[Tutorial 2] Deep Learning for Audio and Text Modeling

Date & Time:

Sunday, October 7, 9:00 – 12:00


2F R03 (Gibraltar)


Konstantin Markov, Jen-Tzung Chien and Sakriani Sakti


This tutorial will introduce deep machine learning starting with its success stories in wide range of areas such as computer vision, speech recognition, natural language processing and understanding, document summarization, image caption generation, dialogue modeling, recommendation systems, question answering, machine translation, etc. After presenting some basic concepts and the most popular deep neural network structures, in debt description of deep learning methods for audio signal processing will be given. They include end-to-end speech recognition, DNN based speech synthesis and full speech-tospeech translation systems. Another rapidly growing DL application area is the music information processing and retrieval. Among the main tasks in this area are music genre and emotion recognition, cover song detection, music transcription and synchronization, to name a few. The third part of the tutorial will focus on “symbolic” data processing with deep neural methods including variational neural network, adversarial neural network, attention model, memory-based neural network, and neural Turing machine. We will present how these models are connected and why they work for a variety of applications on symbolic and complex signals or patterns. At last, we will point out some deep learning limitations and failures, try to clear up some believes and misconceptions about the DL/AI and present number of
directions and outlooks for future studies.

Short Biography:

Konstantin Markov has been a Senior Associate Professor at the University of Aizu, Japan since 2009, Prior to 2009, he was a Research Scientist at the Advanced Telecommunications Research (ATR), Japan, which he joined after receiving his PhD at Toyohashi University of Technology, Japan in 1999. His research interests include Machine Learning, Deep Learning, Signal Processing with applications to Speech, Music, and Natural language processing. He’s been a program member of various international conferences such as Interspeech, ICASSP, EUSIPCO, and SpeCom as well as reviewer for several IEEE and Elsevier scientific journals.

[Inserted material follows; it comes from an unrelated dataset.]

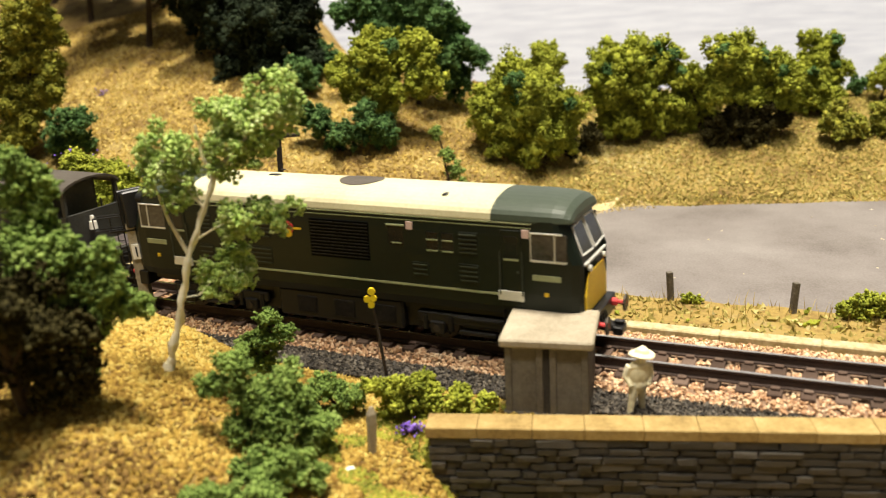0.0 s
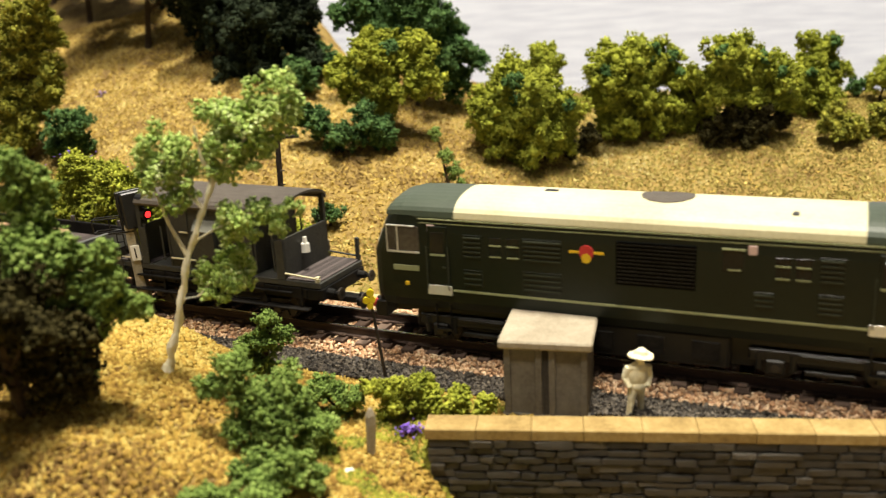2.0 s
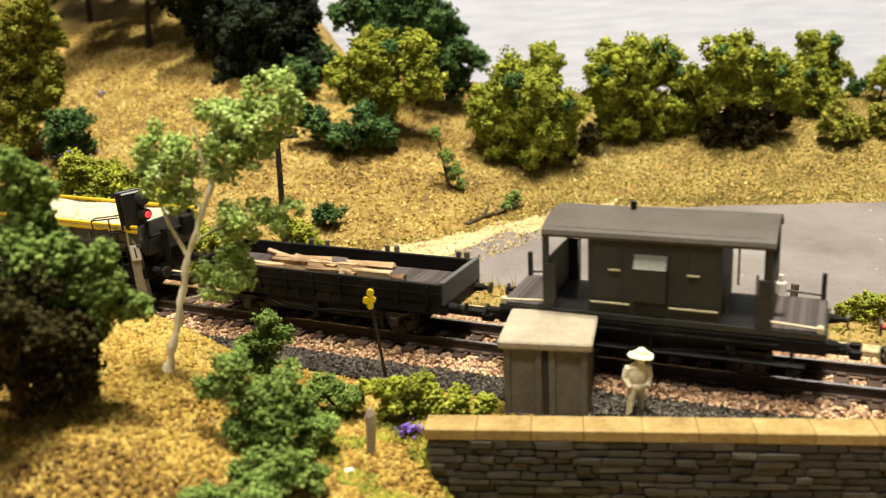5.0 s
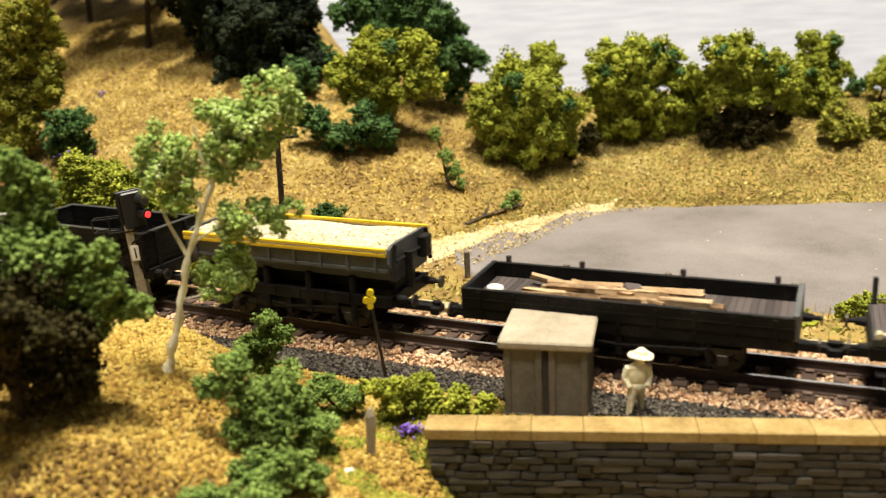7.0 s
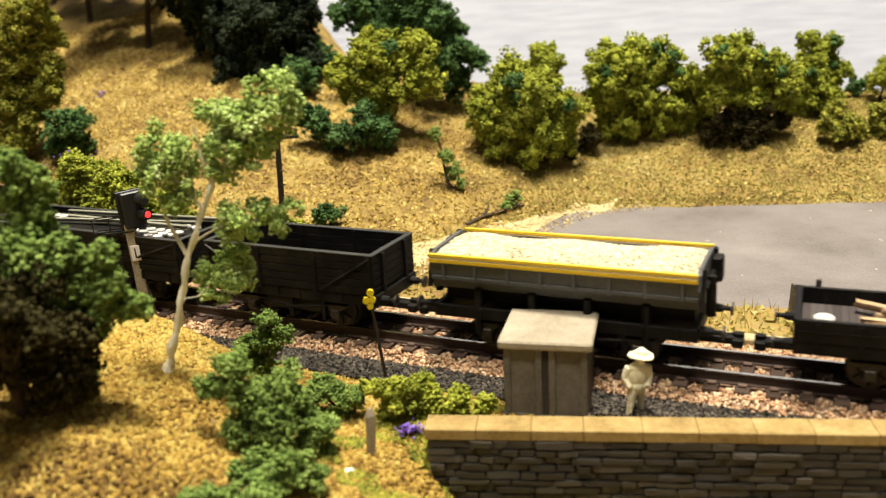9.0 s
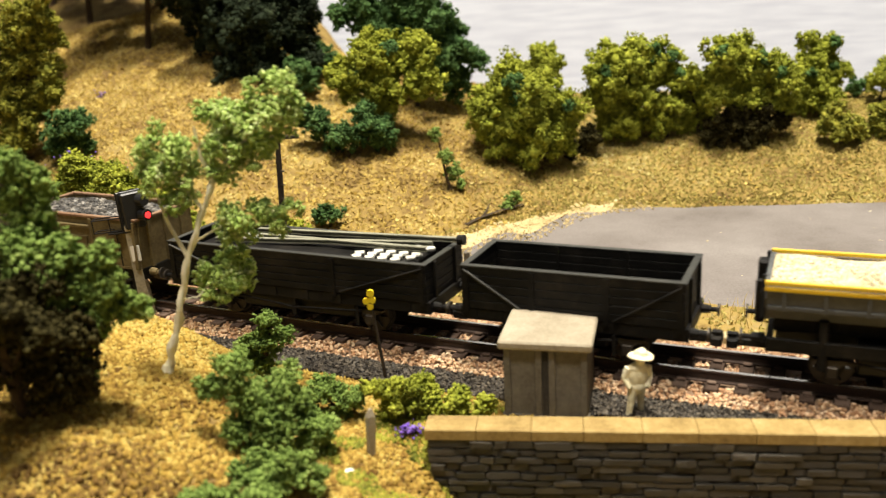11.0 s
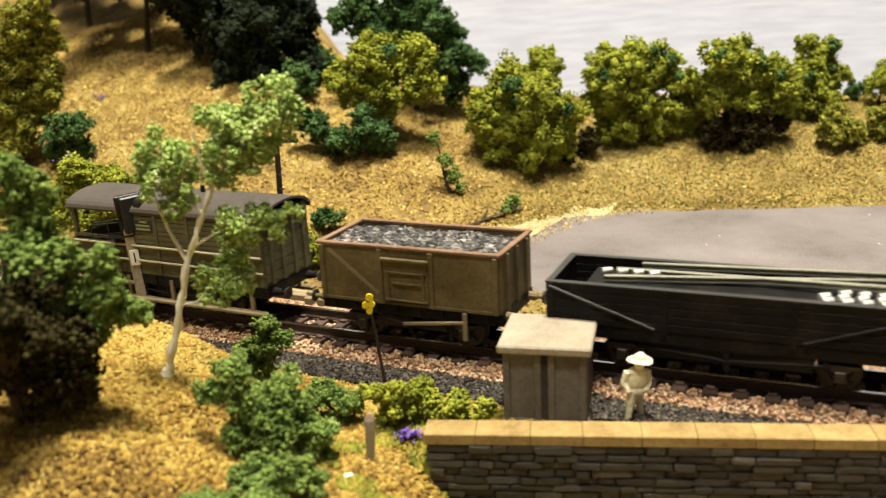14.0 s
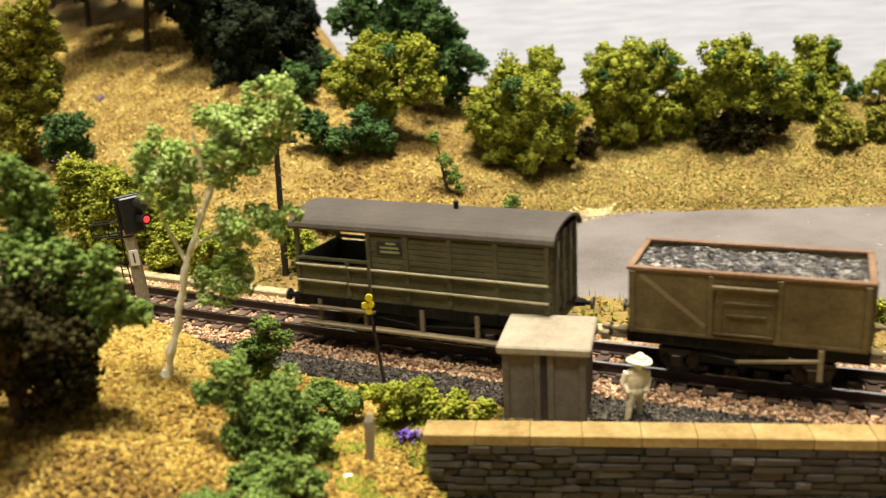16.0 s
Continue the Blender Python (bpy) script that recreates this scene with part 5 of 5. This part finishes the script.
# fallen branch at the road's edge
e = empty("fallen_branch", at(8.5, 81.5, ground_z(8.5, 81.5)), "dark fallen branch beside the road", category="branch")
bm = BM()
stem(bm, [(-1.5, -0.8, 0.2), (2, 2.0, 0.9), (8, 6.0, 1.6), (15.5, 12.2, 1.5)], 1.0, 0.45, 7)
part("bough", bm, BARK, e)
bm = BM()
stem(bm, [(3, 2.6, 1.0), (4.5, 6, 1.8), (5.5, 9, 3.0)], 0.4, 0.15, 5)
stem(bm, [(9, 6.6, 1.6), (12, 6.5, 2.2), (15, 7, 3.2)], 0.4, 0.15, 5)
part("twig", bm, BARK, e)
# ---- loose stones of the near ballast shoulder, one by one ----
r = random.Random(21)
kinds = []
for k in range(8):
    bm = BM()
    bmesh.ops.create_icosphere(bm, subdivisions=1, radius=0.37)
    for v in bm.verts:
        v.co *= 1 + r.uniform(-0.22, 0.22)
        v.co.z *= 0.8
    bmesh.ops.scale(bm, vec=(MM,) * 3, verts=bm.verts)
    me = bpy.data.meshes.new("ballast_stone")
    bm.to_mesh(me)
    bm.free()
    me.materials.append(BALLAST_ONE)
    kinds.append(me)
for k in range(290):
    u, v = r.uniform(-28, 76), r.uniform(-10.2, -8.0)
    x, y, a = track_at(u, v)
    ob = new("ballast_stone", r.choice(kinds))
    ob.parent = track
    ob.matrix_basis = at(x, y, float(np.interp(v, (-10.4, -8.1), (-4.0, -2.5))), r.uniform(0, 360), r.uniform(0, 360), r.uniform(0, 360))
# ---- the train runs along the track ----
ADVANCE = ((0, -19.3), (0.5, -5.6), (1, 9.2), (1.5, 24.5), (2, 39.5), (2.5, 54.5), (3, 69.4), (3.5, 84.1), (4, 99.2), (5, 129.6), (6.3, 168.6), (7, 189.4),
           (7.5, 203.8), (8, 217.8), (8.5, 231.4), (9, 245.1), (10, 273.4), (11.5, 316.4), (12.3, 338.2), (13, 357.0), (13.5, 370.3), (14, 385.0), (14.5, 399.6),
           (15, 414.0), (15.5, 428.7), (16, 444.2))


def motions():
    for thing, offset in TRAIN:
        rows = []
        for t, s in ADVANCE:
            x, y, a = track_at(s + offset)
            rows.append((t, at(x, y, 0, 0, 0, math.degrees(a))))
        walk(thing, rows)
    # wheels roll with the train
    n = 150
    ts, ss = [t for t, _ in ADVANCE], [s for _, s in ADVANCE]
    for ob, x, r in WHEELS:
        rows = []
        for i in range(n + 1):
            t = 16.0 * i / n
            rows.append((t, at(x, 0, r, 0, math.degrees(float(np.interp(t, ts, ss)) / r), 0)))
        walk(ob, rows)


motions()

Jen-Tzung Chien received his PhD degree in electrical engineering from National Tsing Hua University, Hsinchu, Taiwan, in 1997. He is now with the Department of Electrical and Computer Engineering and the Department of Computer Science at the National Chiao Tung University, Hsinchu, where he is currently a Chair Professor. He was a visiting researcher with the IBM T. J. Watson Research Center, Yorktown Heights, NY, in 2010. His research interests include machine learning, deep learning, natural language processing and computer vision. Dr. Chien served as the associate editor of the IEEE Signal Processing Letters in 2008-2011, the guest editor of the IEEE Transactions on Audio, Speech and Language Processing in 2012, the organization committee member of ICASSP 2009, ISCSLP 2016, MLSP 2018, the area coordinator of Interspeech 2012, EUSIPCO 2017, 2018, the program chair of ISCSLP 2018, the general chair of MLSP 2017, and currently serves as an elected member of IEEE Machine Learning for Signal Processing Technical Committee. He received the Best Paper Award of IEEE Automatic Speech Recognition and Understanding Workshop in 2011 and the AAPM Farrington Daniels Paper Award in 2018. He has published extensively including the book “Bayesian Speech and Language Processing”, Cambridge University Press, 2015. He was the tutorial speaker for APSIPA 2013, ISCSLP 2014, Interspeech 2013, 2016 and ICASSP 2012, 2015 and 2017.

Sakriani Sakti received her B.E. degree in Informatics (cum laude) from Bandung Institute of Technology, Indonesia, in 1999. In 2000, she received DAAD-Siemens Program Asia 21st Century Award to study in Communication Technology, University of Ulm, Germany, and received her MSc degree in 2002. During her thesis work, she worked with Speech Understanding Department, DaimlerChrysler Research Center, Ulm, Germany. Between 2003-2009, she worked as a researcher at ATR SLC Labs, Japan, and during 2006-2011, she worked as an expert researcher at NICT SLC Groups, Japan. While working with ATRNICT, Japan, she continued her study (2005-2008) with Dialog Systems Group University of Ulm, Germany, and received her PhD degree in 2008. In 2009-2011, she served as a visiting professor of Computer Science Department, University of Indonesia (UI), Indonesia. In 2011-2017, she was an assistant professor at the Augmented Human Communication Laboratory, NAIST, Japan. She served also as a visiting scientific researcher of INRIA Paris-Rocquencourt, France, in 2015-2016, under “JSPS Strategic Young Researcher Overseas Visits Program for Accelerating Brain Circulation”. Currently, she is a research associate professor at NAIST, as well as a research scientist at RIKEN, the Center of for Advanced Intelligent Project AIP, Japan. Her research interests include statistical pattern recognition, deep learning, multilingual speech recognition & synthesis, spoken language translation, affective dialog system, and cognitive communication.